A New Audit Regime

Late last year, we discussed how the IRS has found it increasingly difficult to audit partnerships as they have grown in number, size, and complexity, and to collect any resulting income tax deficiencies, especially in the cases of large partnerships and tiered partnerships.

We noted that, in response to these difficulties, Congress enacted, as party of the Bipartisan Budget Act of 2015 (“BBA”), a number of new tax compliance provisions. A key feature of the BBA is that it imposes liability for any audit adjustments with respect to an earlier partnership tax year on the partnership, rather than on those persons who were partners during the audited tax year.

Specifically, the IRS will examine the partnership’s items of income, gain, loss, deduction, and credit, and the partners’ distributive shares, for a particular year of the partnership (the “reviewed year”). Any adjustments (including interest and penalties) will be taken into account by, and will be collected from, the partnership – not from those who were partners during the reviewed year – in the year that the audit or any judicial review is completed (the “adjustment year”).

Electing Out

Under the BBA, a partnership with 100 or fewer partners is permitted to elect out of the new rules, in which case the partnership and partners will be audited under the general rules applicable to individual taxpayers. In that case, the reviewed year partners will take into account the adjustments made by the IRS, and pay any tax due as a result of those adjustments.

In order to qualify for this “small partnership” election, each partner of the partnership must be an individual, a C corporation, an S corporation, or the estate of a deceased partner.

It is likely that most qualifying partnerships will elect to be treated as small partnerships.

Electing In?

The new partnership audit regime enacted by the BBA will generally apply to returns filed for partnership taxable years beginning after December 31, 2017. The IRS is expected to issue additional guidance relating to the changes prior to January 1, 2018. This should afford partnerships the time to adjust to the new audit regime, and especially to the new default rules that apply to every partnership unless the partnership elects out.

That being said, a partnership may elect to apply these changes early, to any of its returns filed for partnership taxable years beginning after November 2, 2015 (the date of the enactment of the BBA) and before January 1, 2018.

Although it is unlikely that many partnerships will choose to be covered by the new audit regime before it becomes effective, there may be circumstances in which such an election may be considered.

For example, a partnership may choose to make this election to be eligible before 2018 to pay tax at the partnership level, to obviate the need to furnish amended Schedules K–1 to correct a partnership-level error, or to obviate the need for partners receiving amended Schedules K–1 to file amended income tax returns.

However, in light of the absence of any guidance regarding the operation of the new audit rules, it will be difficult for a partnership to determine whether such an election would, in fact, be beneficial.

Moreover, some partners may be concerned that the filing of such an election may be construed by the IRS as a signal that the partnership expects to be audited, that it may have something to “hide.”

Temporary Regulations

The IRS recently adopted a temporary regulation (the “TR”) to provide the time, form, and manner for a partnership to make an election to have the new partnership audit regime apply early – to any of its partnership returns filed for a partnership taxable year beginning after November 2, 2015 and before January 1, 2018. A partnership that elects to apply the new partnership audit regime to a partnership return filed for an eligible taxable year may not elect out of the new rules under the small partnership exception with respect to that return.
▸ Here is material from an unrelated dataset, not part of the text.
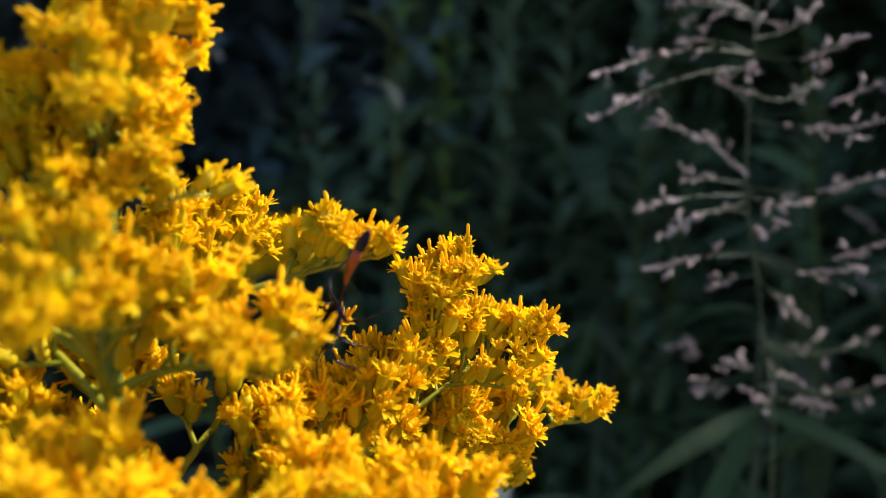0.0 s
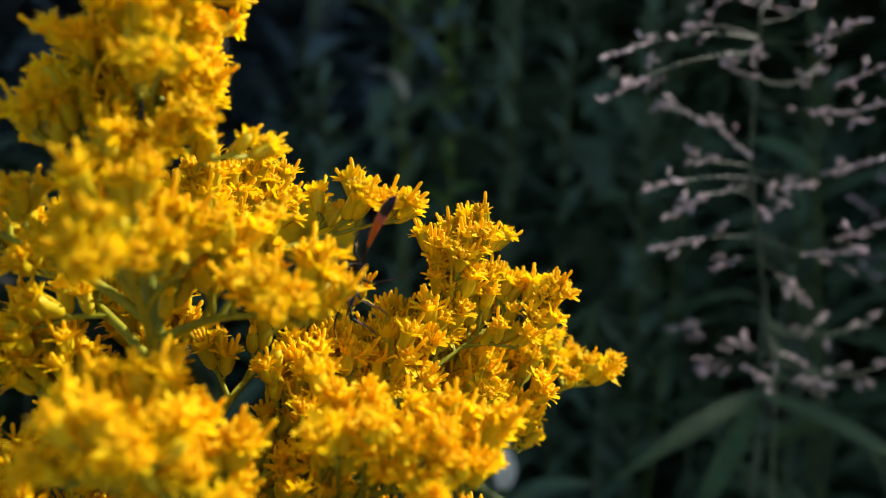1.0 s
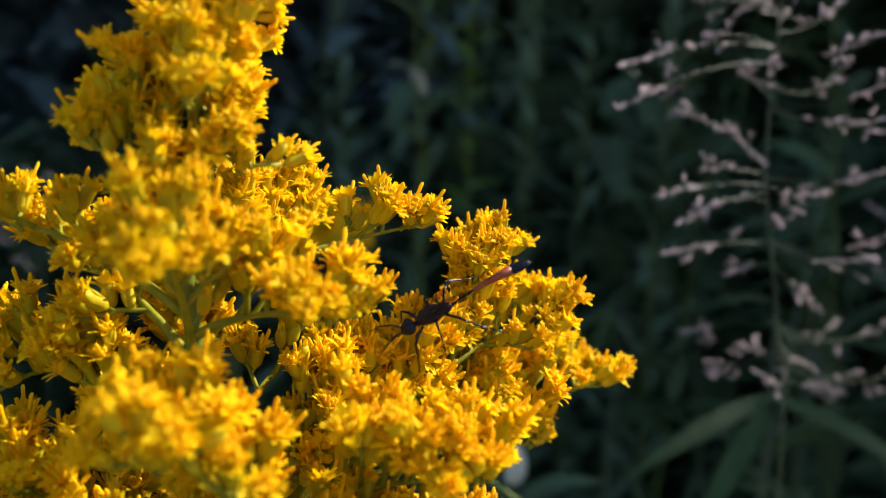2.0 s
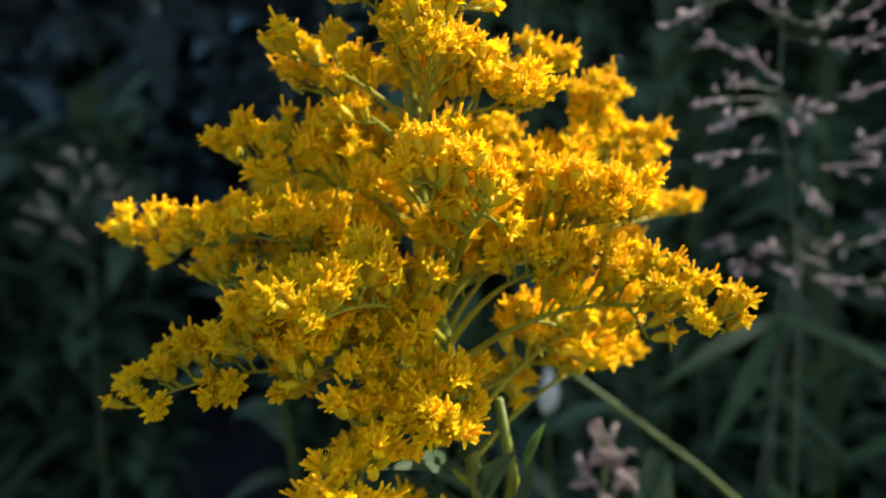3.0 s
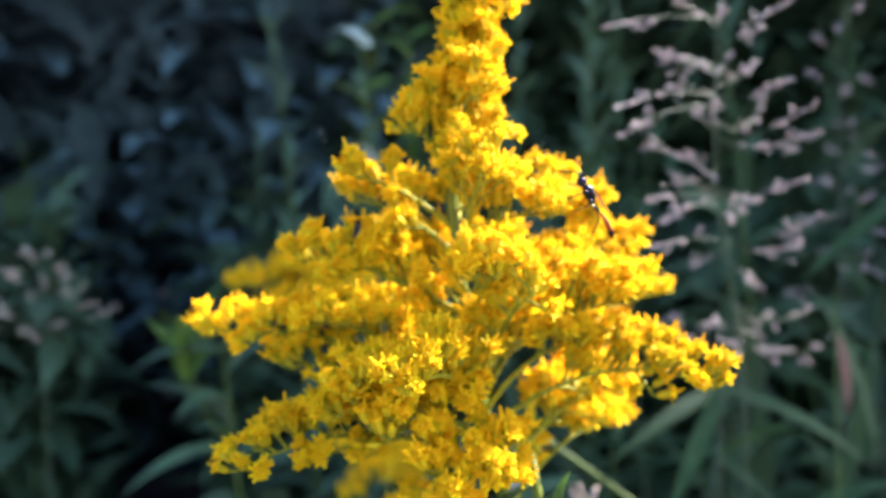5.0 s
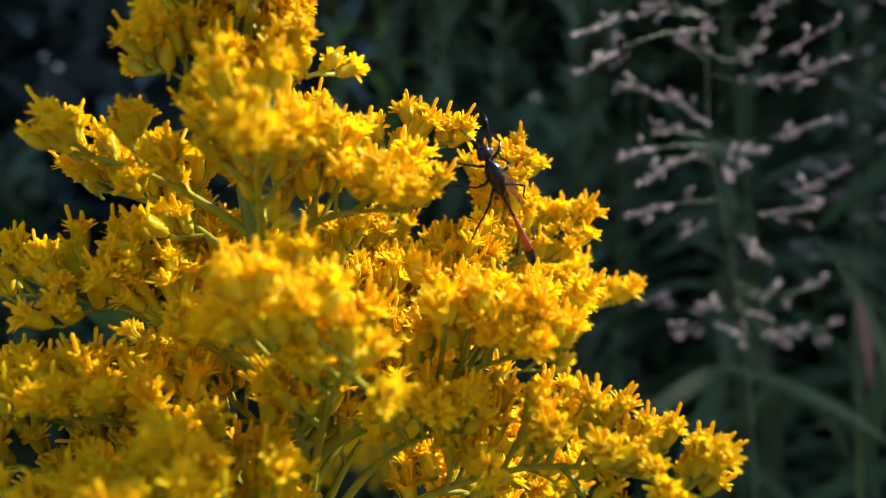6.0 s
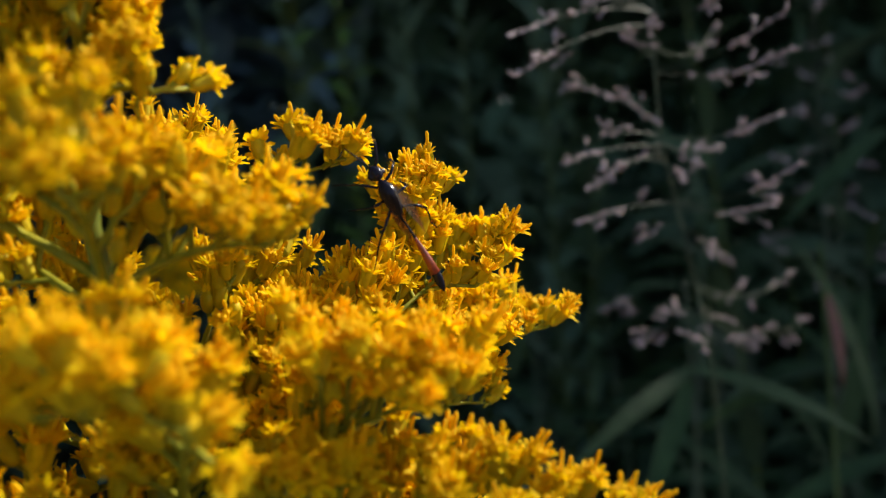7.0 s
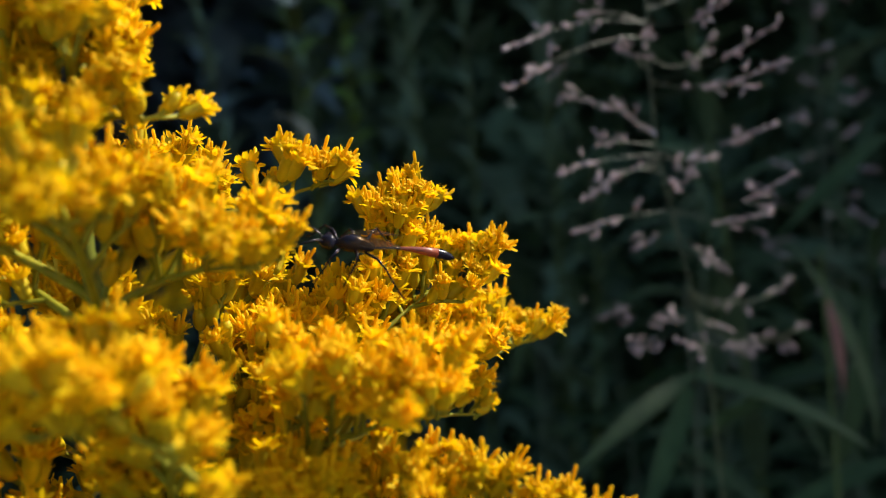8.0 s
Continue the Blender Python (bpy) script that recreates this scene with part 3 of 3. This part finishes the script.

The TR further provides that an election , once made, may only be revoked with consent of the IRS. In addition, partnerships may not request an extension of time for making the election.

Significantly, in order to allay the concerns described above, the TR provides that an election to have the new partnership audit regime apply must be made when the IRS first notifies the partnership in writing that a partnership return for an eligible taxable year has been selected for examination (a “notice of selection for examination”). In other words, the partnership can wait to make the election until it is notified that it is going to be audited.

A partnership that is so notified, and that wishes to make an election, must do so within 30 days of the date of the notice of selection for examination.

The election must include a statement that the partnership is electing to have the partnership audit regime enacted by the BBA apply to the partnership return identified in the IRS notice of selection for examination. The statement must be provided to the individual identified in the notice of selection for examination as the IRS contact for the examination.

Among other things, the statement must include representations that the partnership is not insolvent and does not reasonably anticipate becoming insolvent, the partnership is not currently and does not reasonably anticipate becoming subject to a bankruptcy petition under Title 11, and the partnership has sufficient assets, and reasonably anticipates having sufficient assets, to pay the potential underpayment that may be determined during the partnership examination.

In no case may an election under the TR be made earlier than January 1, 2018.

Looking Ahead

The examination rate among partnerships, including LLCs, has increased in recent years, and partnership audits are certain to increase at an even greater rate after the BBA’s changes become effective on January 1, 2018.

In the interim, it will behoove partnerships and their advisers to stay abreast of any guidance that the IRS issues regarding the application and implementation of the changes in the partnership audit rules.